**Prompt:** Extract the records below word for word and ignore the images.

◇ ◇ ◇ ◇ ◇ ◇ ◇

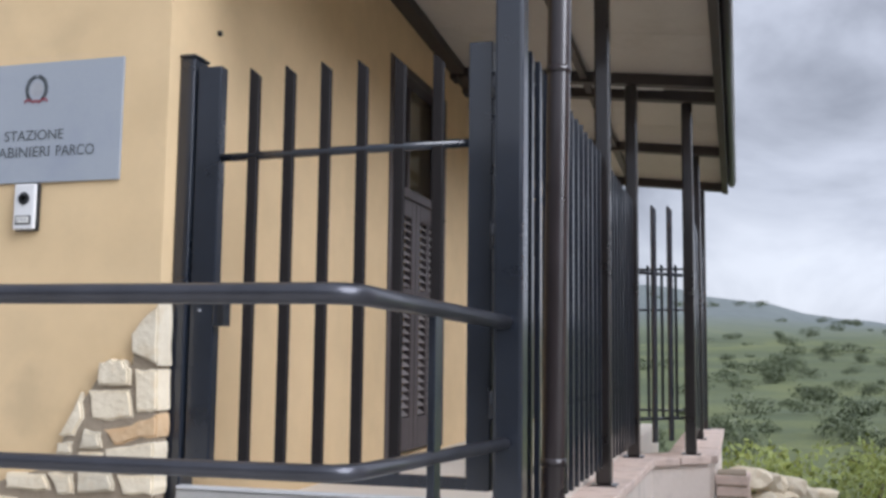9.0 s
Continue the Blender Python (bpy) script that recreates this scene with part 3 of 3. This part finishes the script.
BAR = bar_mesh(0.036, 0.021, BB, BT, 0.03)
BAR_DEEP = bar_mesh(0.036, 0.036, BB, BT, 0.03)
BAR_FAR = bar_mesh(0.028, 0.016, BB, 2.17, 0.02)


def fence(pa, pb, step, label, me=BAR, rails=(RT, RB)):
    xa, ya, xb, yb = *pa, *pb
    d = Vector((xb - xa, yb - ya, 0))
    t = thing("fence", (xa, ya, PL), label, "fence", "porch fence sections")
    turn = math.atan2(d.y, d.x)
    inx, iny = -0.021 * d.y / d.length, 0.021 * d.x / d.length
    for z in rails:
        part("rail", tube(bmesh.new(), [(xa + inx, ya + iny, z), (xb + inx, yb + iny, z)], 0.012, 10), M_SLATE, t)
    n = int(d.length / step)
    pad = (d.length - (n - 1) * step) / 2
    for k in range(n):
        f = (pad + k * step) / d.length
        piece("bar", me, t, (xa + d.x * f, ya + d.y * f, random.uniform(-0.006, 0.006)), turn + random.uniform(-0.02, 0.02))
    return t


fence((fx(3.44), 3.392), (fx(5.32), 5.32), 0.146, "slate-grey steel bar fence beside the gate")
fence((fx(5.4), 5.40), (fx(P3Y), P3Y - 0.04), 0.146, "slate-grey steel bar fence along the porch")
fence((fx(P3Y) + 0.03, P3Y + 0.03), (P4X - 0.03, P4Y - 0.03), 0.14, "short slate-grey bar fence across the jog")
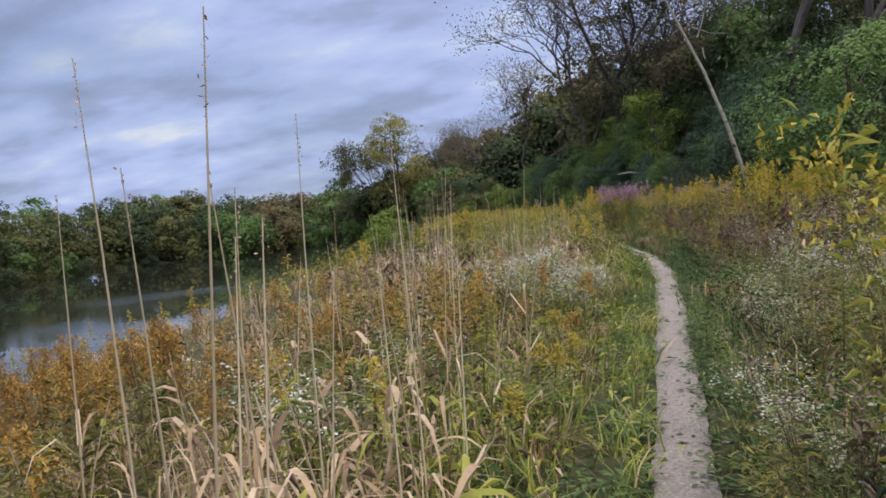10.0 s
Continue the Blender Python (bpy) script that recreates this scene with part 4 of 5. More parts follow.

◇ ◇ ◇ ◇ ◇ ◇ ◇

**The response:**
9.0 s
Continue the Blender Python (bpy) script that recreates this scene with part 3 of 3. This part finishes the script.
BAR = bar_mesh(0.036, 0.021, BB, BT, 0.03)
BAR_DEEP = bar_mesh(0.036, 0.036, BB, BT, 0.03)
BAR_FAR = bar_mesh(0.028, 0.016, BB, 2.17, 0.02)


def fence(pa, pb, step, label, me=BAR, rails=(RT, RB)):
    xa, ya, xb, yb = *pa, *pb
    d = Vector((xb - xa, yb - ya, 0))
    t = thing("fence", (xa, ya, PL), label, "fence", "porch fence sections")
    turn = math.atan2(d.y, d.x)
    inx, iny = -0.021 * d.y / d.length, 0.021 * d.x / d.length
    for z in rails:
        part("rail", tube(bmesh.new(), [(xa + inx, ya + iny, z), (xb + inx, yb + iny, z)], 0.012, 10), M_SLATE, t)
    n = int(d.length / step)
    pad = (d.length - (n - 1) * step) / 2
    for k in range(n):
        f = (pad + k * step) / d.length
        piece("bar", me, t, (xa + d.x * f, ya + d.y * f, random.uniform(-0.006, 0.006)), turn + random.uniform(-0.02, 0.02))
    return t


fence((fx(3.44), 3.392), (fx(5.32), 5.32), 0.146, "slate-grey steel bar fence beside the gate")
fence((fx(5.4), 5.40), (fx(P3Y), P3Y - 0.04), 0.146, "slate-grey steel bar fence along the porch")
fence((fx(P3Y) + 0.03, P3Y + 0.03), (P4X - 0.03, P4Y - 0.03), 0.14, "short slate-grey bar fence across the jog")
10.0 s
Continue the Blender Python (bpy) script that recreates this scene with part 4 of 5. More parts follow.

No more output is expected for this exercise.